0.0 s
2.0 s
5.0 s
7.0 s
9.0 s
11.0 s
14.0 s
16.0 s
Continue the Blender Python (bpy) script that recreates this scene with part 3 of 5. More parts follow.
▬▬▬▬▬▬▬▬▬▬
### TASK TO CARRY OUT
Output all of the data again, exactly.

### OUTPUT OF THE TASK
0.0 s
2.0 s
5.0 s
7.0 s
9.0 s
11.0 s
14.0 s
16.0 s
Continue the Blender Python (bpy) script that recreates this scene with part 3 of 5. More parts follow.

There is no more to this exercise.